The company began its survey of the trilogy in 1999 with what is actually the third play; the first came in 2001, and only now are we getting to the middle point, as fitting of a place as any to end up, because the plays take place simultaneously.
Collectively titled The Norman Conquests, they're not about British history but about a British womanizer named Norman. He, his wife, various in-laws and one in-law's suitor spend the weekend pursuing one another around a country house, more in righteous indignation than in lust. For this is not your standard hormone-driven farce; the point is not sexual indiscretion, but how family members react to sexual indiscretion.
Living Together takes place in the sitting room; characters who enter from or leave to the dining room are stepping into another simultaneously situated play, Table Manners, and those coming from outdoors have just exited Round and Round the Garden. You don't have to see all three plays to understand what's going on, but it helps. Why does one character enter abruptly, sputter a bit, pick up a wastebasket and leave? You'll have to see Table Manners to figure that out. More importantly, why does the fierce and indignant Sarah soften toward Norman in the second act? The full story lies in the other plays, and for now, you have to sort things out for yourself.
One character tries to get his relatives to play a cops-and-robbers board game he has invented; in it, a police token can effectively see around the corners of the path on the board. "Nobody can see around corners," one of the players objects, but we can, if we've had the opportunity to see the other Norman Conquests plays and observe the activities in other parts of the house.
Living Together is more complex than most farces--not in terms of entrances and exits, but in the shifting complexities of the characters' relationships. And one of the strengths of Live Theatre Workshop's Stephen Frankenfield-directed production is that the director and actors don't populate this house with English-farce types. Each person is carefully individualized, and the actors operate at a lower pitch than you'd expect from this sort of play.
Consider Annie, Norman's sister-in-law, whom he had hoped to spirit off to a resort for the weekend. As played by Molly Holleran, Annie is more stalwart and less volatile than in more superficial productions. If there's a problem with Holleran, it's that she's too cute to play a woman who is supposed to look drab. And that's a wonderful aspect of this play--the women Norman pursues aren't sexpots, and Norman himself is hardly a stud (he's an assistant librarian, after all). Norman is not, at heart, a scheming womanizer; he's simply a victim of his own talent for making troubled women feel desired, and maybe even loved.
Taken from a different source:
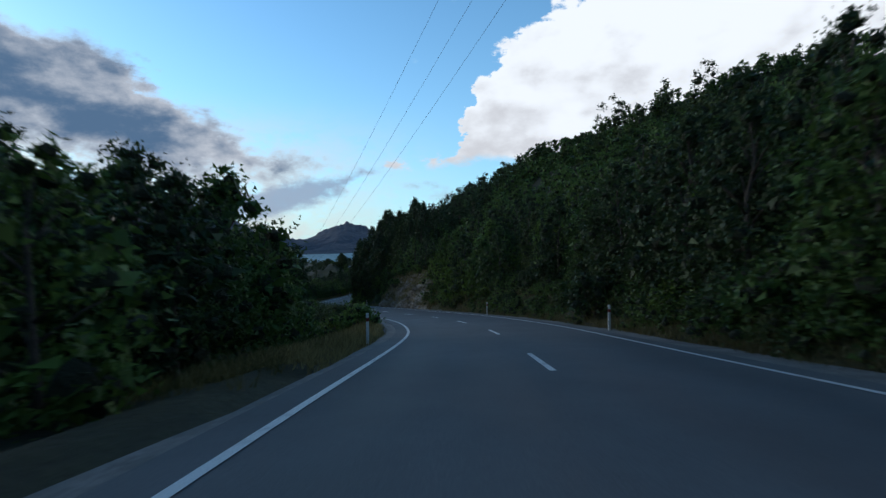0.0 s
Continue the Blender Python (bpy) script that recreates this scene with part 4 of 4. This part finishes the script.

In this respect, Cliff Madison is a perfect Norman. He's the anti-Lothario, short and pudgy, self-pitying and utterly transparent. Yet, there's something appealing about his childlike self-confidence; you can understand how women who ought to know better eventually, after great resistance, succumb to his charms.
Similarly, Jeremy Thompson isn't nearly the colorless bore that game-inventing brother-in-law Reg can be; he's good-natured, sympathetic, even cuddly--a fellow who is simply comfortable being as uncomplicated as possible. Which is a smart tactic, considering that his wife is the perpetually indignant Sarah, a character who in other productions calls to mind such terms as "shrew" and "harpy." As played by Lisa Mae Roether, Sarah still is not the chummiest of figures, but her exasperation with her relatives remains within human norms. If her change of demeanor in the second act seems unmotivated, that's Ayckbourn's fault, not Roether's.
Jonathan Northover plays Annie's boyfriend, the dense veterinarian Tom, as a more socially adept, rural English Napoleon Dynamite. And Delani Cody makes Norman's long-suffering wife, Ruth, seem a less silly, (justifiably) petulant figure than she can appear to be in the other plays.
It would be nice if eventually Frankenfield and this cast could present the full Norman Conquest trilogy in repertory, but at the rate Live Theatre Workshop has been poking through these Alan Ayckbourn plays, the action will have to be reset to a nursing home, and we'll all be eligible for senior-citizen discounts. Perhaps, given the perceptive current production, it would be worth the wait.